Alex DeMetrick reports it was taken from the Baltimore Museum of Art decades ago and allegedly resurfaced as a $7 flea market special.

At the center of it all is a very small painting of the French river Seine.  Pierre-Auguste Renoir painted it in 1879.

His painting came to Baltimore when collector Saidie May purchased it in the 1920s.
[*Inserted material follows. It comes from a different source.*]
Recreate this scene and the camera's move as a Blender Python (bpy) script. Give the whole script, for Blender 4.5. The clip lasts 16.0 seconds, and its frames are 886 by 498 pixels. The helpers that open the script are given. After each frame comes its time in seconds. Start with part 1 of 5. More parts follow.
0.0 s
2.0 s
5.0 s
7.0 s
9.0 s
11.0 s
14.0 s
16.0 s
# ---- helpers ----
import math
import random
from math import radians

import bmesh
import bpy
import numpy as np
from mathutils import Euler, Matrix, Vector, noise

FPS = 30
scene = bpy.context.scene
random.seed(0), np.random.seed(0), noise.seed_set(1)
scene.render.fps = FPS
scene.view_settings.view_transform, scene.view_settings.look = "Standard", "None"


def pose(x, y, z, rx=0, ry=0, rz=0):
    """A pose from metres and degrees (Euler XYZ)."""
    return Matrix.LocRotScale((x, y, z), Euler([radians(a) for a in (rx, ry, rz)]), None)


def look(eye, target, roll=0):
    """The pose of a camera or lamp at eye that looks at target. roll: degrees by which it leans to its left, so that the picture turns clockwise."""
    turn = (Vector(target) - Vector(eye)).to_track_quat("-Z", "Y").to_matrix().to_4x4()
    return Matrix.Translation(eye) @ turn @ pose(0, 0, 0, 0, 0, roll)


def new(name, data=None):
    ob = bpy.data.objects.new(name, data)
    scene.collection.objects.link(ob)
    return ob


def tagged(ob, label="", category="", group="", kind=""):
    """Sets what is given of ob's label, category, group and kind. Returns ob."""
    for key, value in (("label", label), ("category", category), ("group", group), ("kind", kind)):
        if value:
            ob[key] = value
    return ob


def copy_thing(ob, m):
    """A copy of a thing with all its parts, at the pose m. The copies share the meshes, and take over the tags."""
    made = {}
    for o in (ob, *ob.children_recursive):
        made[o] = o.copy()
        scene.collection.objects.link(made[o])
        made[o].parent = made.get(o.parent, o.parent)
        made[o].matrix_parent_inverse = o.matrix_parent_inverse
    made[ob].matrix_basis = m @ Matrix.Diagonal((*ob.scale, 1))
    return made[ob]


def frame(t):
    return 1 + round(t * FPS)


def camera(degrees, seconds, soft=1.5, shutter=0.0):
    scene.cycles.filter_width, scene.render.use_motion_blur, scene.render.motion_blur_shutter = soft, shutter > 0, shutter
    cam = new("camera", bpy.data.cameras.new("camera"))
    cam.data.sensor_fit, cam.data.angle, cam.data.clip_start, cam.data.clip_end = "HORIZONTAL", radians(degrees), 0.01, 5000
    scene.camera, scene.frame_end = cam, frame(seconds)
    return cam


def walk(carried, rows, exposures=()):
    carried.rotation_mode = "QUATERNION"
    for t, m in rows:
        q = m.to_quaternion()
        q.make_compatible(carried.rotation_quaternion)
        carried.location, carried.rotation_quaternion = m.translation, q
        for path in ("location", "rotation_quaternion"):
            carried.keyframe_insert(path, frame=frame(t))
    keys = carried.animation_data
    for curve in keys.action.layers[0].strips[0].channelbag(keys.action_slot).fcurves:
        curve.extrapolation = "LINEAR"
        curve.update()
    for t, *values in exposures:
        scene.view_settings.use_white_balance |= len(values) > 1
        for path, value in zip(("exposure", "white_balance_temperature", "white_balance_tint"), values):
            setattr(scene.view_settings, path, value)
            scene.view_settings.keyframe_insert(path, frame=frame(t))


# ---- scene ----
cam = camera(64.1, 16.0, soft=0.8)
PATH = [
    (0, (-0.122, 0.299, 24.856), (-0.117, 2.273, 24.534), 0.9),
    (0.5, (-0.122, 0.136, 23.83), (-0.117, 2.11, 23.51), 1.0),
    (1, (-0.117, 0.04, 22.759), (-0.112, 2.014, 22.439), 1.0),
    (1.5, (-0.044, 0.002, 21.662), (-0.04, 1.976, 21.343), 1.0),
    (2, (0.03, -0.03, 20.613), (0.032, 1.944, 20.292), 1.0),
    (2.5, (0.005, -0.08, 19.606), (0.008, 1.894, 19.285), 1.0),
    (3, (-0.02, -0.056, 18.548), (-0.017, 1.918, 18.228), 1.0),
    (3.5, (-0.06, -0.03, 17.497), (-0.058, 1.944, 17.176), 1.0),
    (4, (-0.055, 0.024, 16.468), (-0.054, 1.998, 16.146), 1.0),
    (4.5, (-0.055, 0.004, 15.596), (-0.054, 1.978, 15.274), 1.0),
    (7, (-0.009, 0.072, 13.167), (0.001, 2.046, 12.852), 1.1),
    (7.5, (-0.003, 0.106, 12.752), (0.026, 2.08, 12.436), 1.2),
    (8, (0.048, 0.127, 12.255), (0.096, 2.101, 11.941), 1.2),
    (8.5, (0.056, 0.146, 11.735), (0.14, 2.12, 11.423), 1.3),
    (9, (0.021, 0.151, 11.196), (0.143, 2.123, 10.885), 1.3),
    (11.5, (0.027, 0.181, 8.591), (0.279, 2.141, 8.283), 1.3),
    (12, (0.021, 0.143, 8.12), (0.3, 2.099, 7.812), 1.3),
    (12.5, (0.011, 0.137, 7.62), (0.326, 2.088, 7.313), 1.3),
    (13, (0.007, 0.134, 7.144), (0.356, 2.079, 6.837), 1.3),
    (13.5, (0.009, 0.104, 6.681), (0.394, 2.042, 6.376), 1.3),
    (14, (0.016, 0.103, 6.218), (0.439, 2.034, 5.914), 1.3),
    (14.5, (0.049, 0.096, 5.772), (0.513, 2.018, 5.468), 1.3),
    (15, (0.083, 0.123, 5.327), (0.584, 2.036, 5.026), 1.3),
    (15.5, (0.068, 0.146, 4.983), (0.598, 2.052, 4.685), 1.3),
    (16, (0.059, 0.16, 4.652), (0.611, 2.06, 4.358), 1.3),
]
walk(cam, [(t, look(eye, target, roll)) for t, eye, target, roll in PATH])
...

She later loaned it to the Baltimore Museum of Art, where it was stolen in 1951.

It went missing until last year when Marcia Fuqua claimed she brought it at a West Virginia flea market.

"I noticed the frame on this picture, and I liked the frame, and I bid $7 and won the box," Fuqua said.

Fuqua sent the painting to a Virginia auction house, but it is now being held by the FBI until a judge decides who the legal owner is: Fuqua  or the BMA, which wants it back in the Saidie May Collection.

"We know from her will she intended all her assets to come to the BMA," said Anne Mannix-Brown, BMA communications director.

In its written motions, the BMA included a letter written by May to the museum in 1935, which states "The Modern Art Museum will be sending you very soon some very small paintings of mine, which I am willing to loan the museum indefinitely if you insure them."

The letter listed the second painting as the Renoir now before the court.

That might seem clear-cut, but the painting was thrown into legal limbo when May died in 1951--six months before the painting was stolen.

"So her estate was still in probate, and we didn't consider the painting an official part of the collection until it is settled by the courts . We know how she intended it to come to the BMA," Mannix-Brown said.

The Virginia judge assigned this case will hear oral arguments in early January before deciding who gets ownership of the Renoir.